The Future is Now
Driverless cars, artificial intelligence and robots- our world is increasingly beginning to resemble the futuristic universe envisioned by the 1960s cartoon series The Jetsons. The latest item to be added to the list of mindboggling new technologies is the ‘internet of things’ (IoT) sometimes playfully referred to as the ‘Thingternet’. It was first in 2008 that the number of internet-connected devices outnumbered the human population. The number stands around 12 billion today and is projected to reach, up to 50 billion by some estimates, by 2020. Devices from parking meters to refrigerators and insulin pumps are being hooked up to the internet. This allows a seamless transmission of information and also allows devices to be remotely controlled. Smart light-bulbs could collect data about energy consumption and adapt to switch on and off accordingly. An internet connected refrigerator could alert the local supermarket whenever items needed restocking. The ultimate goal of these smart devices is to make life easier and more efficient for people. But unlike the fanciful world of the Jetsons, these benefits do not come without a pinch of salt.
The most pressing issue here is privacy. Internet connected devices will most likely be collecting and storing large amounts of data in the cloud. This data could relate to mundane things like a user’s tastes in music but also more sensitive areas such as health. Moreover even seemingly uncontroversial information like grocery lists generated by refrigerators could be used to wean information about religion say on the basis of whether the food being ordered was kosher. Companies could also use data collected for ad purposes. Existing laws do not specify whether the data collected would belong to user of the device or the manufacturer. Grey area scenarios such as when a device is owned by a certain company and only rented by the user create further complications.

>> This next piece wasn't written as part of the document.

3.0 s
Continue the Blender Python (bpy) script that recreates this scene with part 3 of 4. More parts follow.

Anything connected to the internet is also vulnerable to infiltration by hackers. As has already been seen with smartphones- this puts valuable data at risk. But the internet of things adds a further dimension to this problem. Hacking a connected device would not only allow access to data, but also allow hackers to manipulate the device- with dire consequences. Imagine the havoc that could potentially be wreaked by a hacker with access to a connected driverless car, or a smart insulin pump. Manufacturers have to manoeuvre a number of trade-offs in order to ensure security for connected devices- often these devices are not sophisticated enough to handle heavy encryption and security updates, not to mention security features would further squeeze the already wafer-thin margins of the manufacturers of these devices and reduce profitability. Added layers of security might also make these devices less user-friendly.

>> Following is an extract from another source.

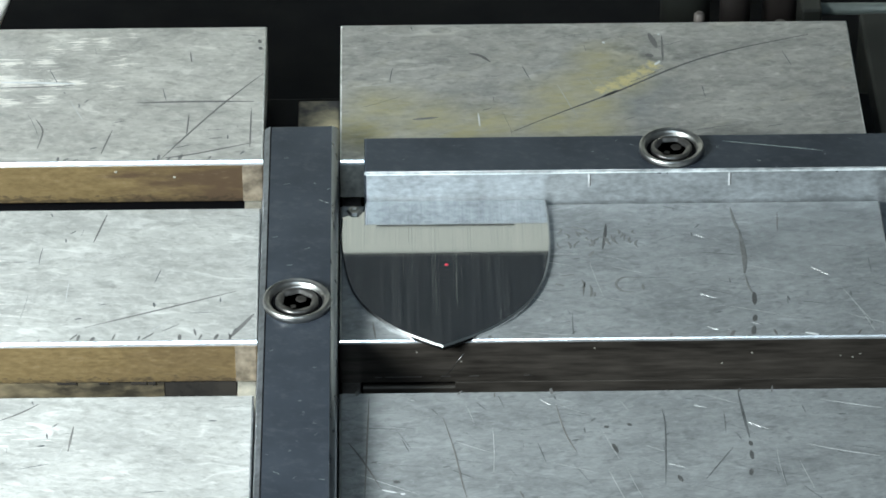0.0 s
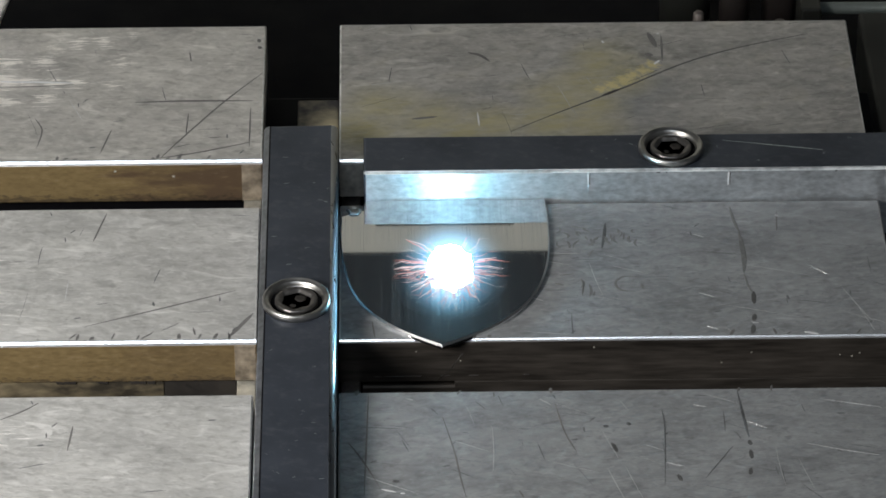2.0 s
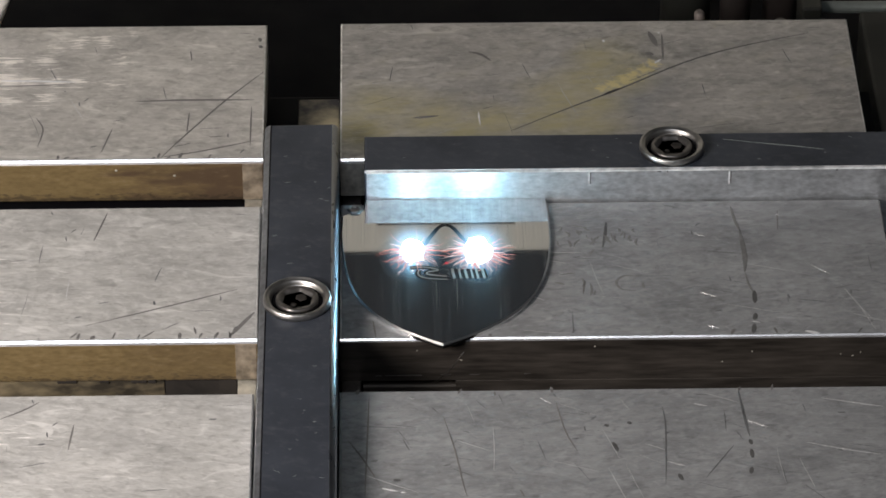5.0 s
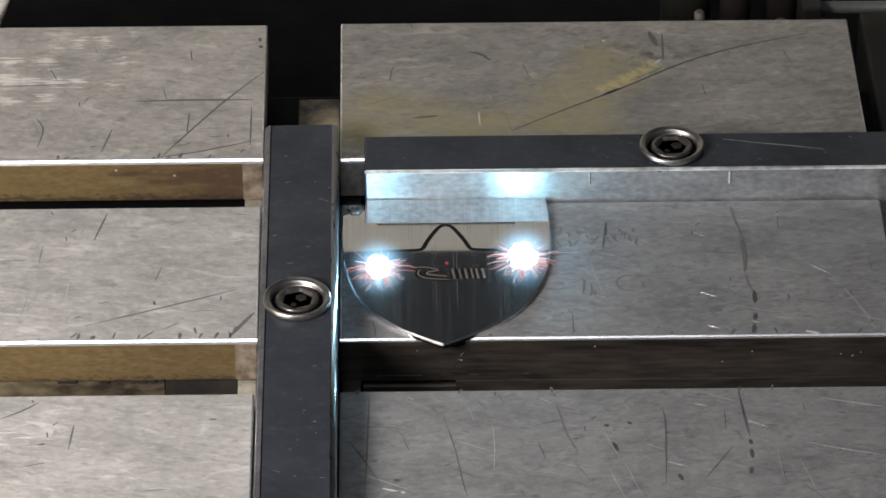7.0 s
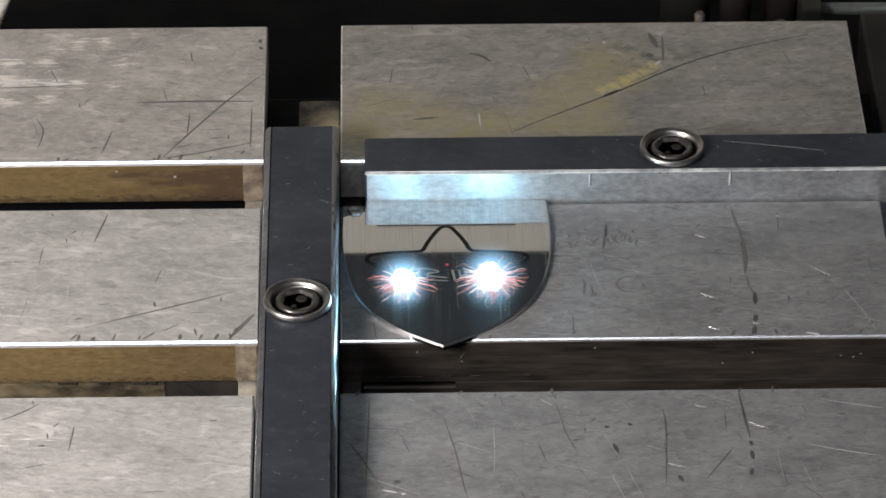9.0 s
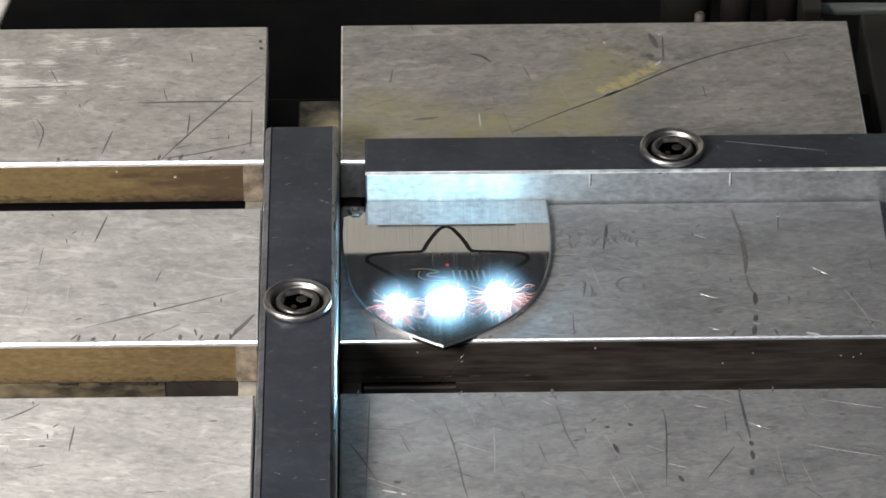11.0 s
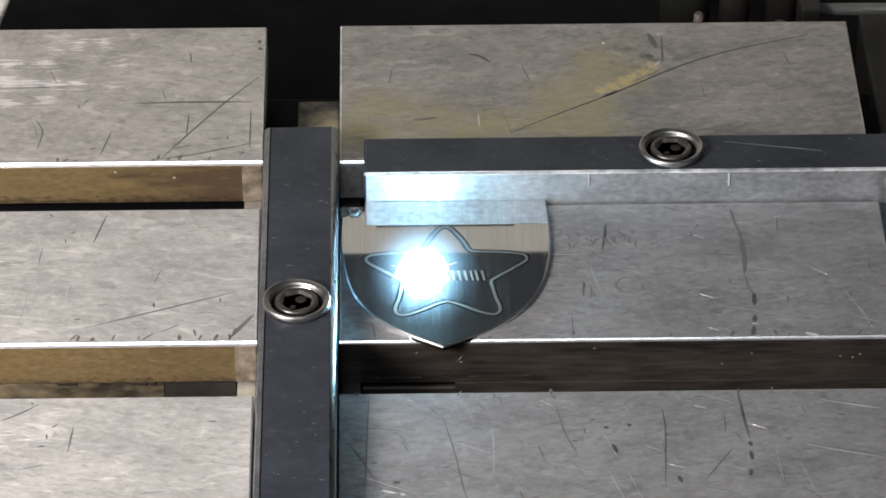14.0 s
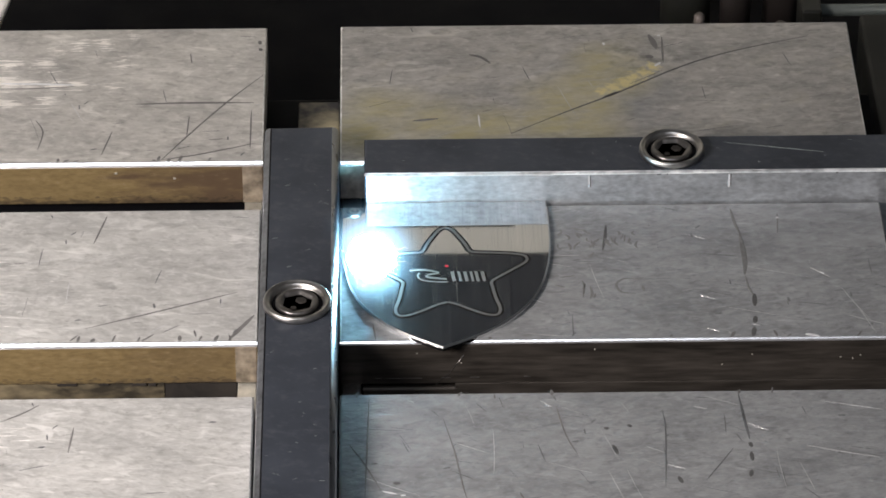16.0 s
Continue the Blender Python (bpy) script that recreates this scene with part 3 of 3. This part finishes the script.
stop_bar()
side_bar()
screw(-29.9, -27.7, 7.0, 20)
screw(48.8, 23.9, 7.9, 5)
# Shiny scrap of debris, modelled with the shape of a small nut.
deb = thing("loose_nut", "small bright metal fragment in the slot beside the fence bar", "nut")
part("nut", lathe([(1.6, 0), (1.7, 0.2), (1.4, 0.55), (0.8, 0.6), (0.7, 0.2)], 24, 0), STEEL, deb)
deb.location = (-18.4 * MM, 12.2 * MM, 1.0 * MM)


# ---- steel shield and its engraving ----
def shield():
    t = thing("steel_shield", "mirror-polished brushed steel shield blank being engraved", "shield plate")
    half = [(22.0, 16.3), (22.25, 12.8), (22.5, 4), (22.25, -2), (21.6, -7.6), (20.3, -13.2), (18.2, -18.4), (15.0, -23.2), (10.5, -27.8), (5.5, -31.3), (-0.6, -34.7)]
    right = curve_through(half, 4)
    left = [(0.55 - 1.75 * min(max((-8 - y) / 26.7, 0), 1) - x * 0.972, y) for x, y in reversed(right[:-1]) if y < 10.4]
    out = right + left + [(-21.2, 10.6), (-16.6, 12.6), (-16.3, 16.3)]
    c = 0.35
    bm = bmesh.new()
    mid = Vector((0.6, -8, 0))
    rows = []
    for z, k in ((0.0, 0.0), (1.0 - c, 0.0), (1.0, c)):
        rows.append([bm.verts.new((x + (mid.x - x) * k / 22, y + (mid.y - y) * k / 22, z)) for x, y in out])
    n = len(out)
    for a, b in zip(rows, rows[1:]):
        for i in range(n):
            bm.faces.new((a[i], a[(i + 1) % n], b[(i + 1) % n], b[i])).material_index = 1
    bm.faces.new(rows[0])
    bm.faces.new(rows[-1])
    bmesh.ops.recalc_face_normals(bm, faces=bm.faces)
    part("blank", bm, (MIRROR, RIM), t)
    part("pilot_dot", lathe([(0.4, 1.0), (0.36, 1.03), (0.15, 1.04)], 12), PILOT, t, "red pilot laser dot")
    t.children[-1].location = (0.6 * MM, -6.9 * MM, 0)
    return t


SHIELD = shield()
MARKS = []          # engraved pieces and the second at which each is cut


def groove(points, when, again):
    """One cut stretch: a burnt line, then the wider line with a bright floor that the second pass leaves."""
    MARKS.append((part("engraved_line", ribbon(points, 0.95, 0, 0.02), BURNT, SHIELD), when))
    MARKS.append((part("engraved_edge", ribbon(points, 1.5, 0, 0.03), BURNT, SHIELD), again))
    MARKS.append((part("engraved_floor", ribbon(points, 0.72, 0, 0.05), FROSTED, SHIELD), again))


def star():
    top = [(0.6, 6.6), (1.7, 6.1), (2.9, 4.2), (4.5, 0.9), (5.5, -1.7), (7.0, -2.2), (10.5, -2.4), (14.5, -2.8), (16.9, -3.6), (17.2, -5.4), (15.0, -7.6),
           (11.6, -10.6), (9.8, -12.4), (9.9, -14.2), (10.5, -18.2), (11.3, -21.4), (10.9, -23.5), (9.2, -23.9), (6.0, -22.4), (2.6, -20.2), (0.6, -19.4)]
    fine = curve_through(top, 3)
    hours = [3.3, 3.5, 3.9, 4.3, 4.8, 5.2, 5.6, 6.0, 6.4, 7.0, 8.0, 8.9, 9.4, 10.2, 10.9, 11.6, 12.6, 12.5, 11.6, 10.6]
    for i, when in enumerate(hours):
        run = fine[3 * i:3 * i + 4]
        groove(run, when, 12.7 + 0.02 * i)
        groove([(1.1 - x * 0.985, y) for x, y in reversed(run)], when, 12.7 + 0.02 * i)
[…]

In addition to being connected to the internet, if devices could be seamlessly inter-connected with each other- it would bring many benefits to consumers in the form of increased functionality. An article in the Economist on the subject envisions a situation where connected smoke alarms could send signals to lights and audio-visual entertainment systems to react in case of a fire and to also unlock doors. The only way to ensure inter-operability would be to establish common standards between manufacturers. Competing industry groups such as the AllSeen Alliance, the IPSO Alliance, and the Industrial Internet Consortium are trying to do just this. However the presence of multiple groups makes the establishment of a single common standard challenging, and it remains to be seen which group(s) emerges victorious, and which are left obsolete.

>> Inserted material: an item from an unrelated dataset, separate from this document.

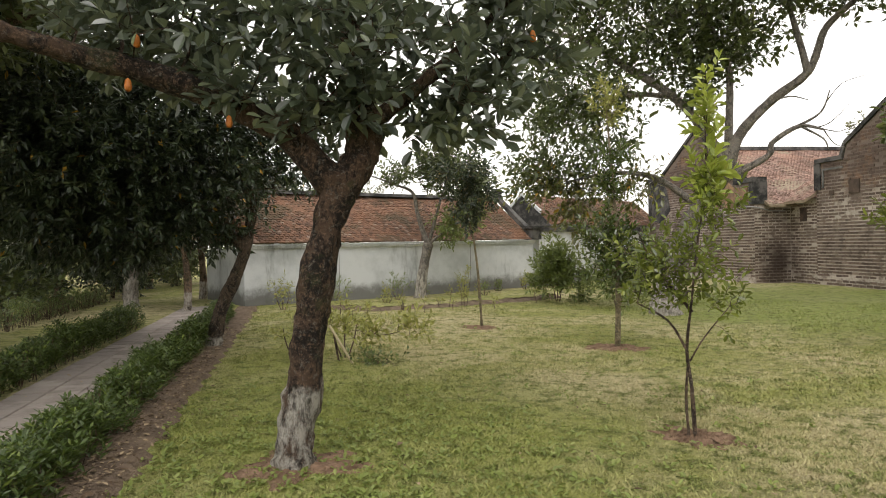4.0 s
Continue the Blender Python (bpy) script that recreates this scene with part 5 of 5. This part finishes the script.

It is indisputable though that IoT is the next big thing. The two titans of the tech world- Apple and Google have already staked their claims. Google turned heads in 2014 with its $3.2bn acquisition of Nest labs- makers of smart thermostats and smoke detectors. Earlier this year Apple debuted its Homekit system, which allows users to sync various smart devices in the home from lightbulbs to fridges, at the Worldwide Developers Conference. A new world of possibilities awaits us.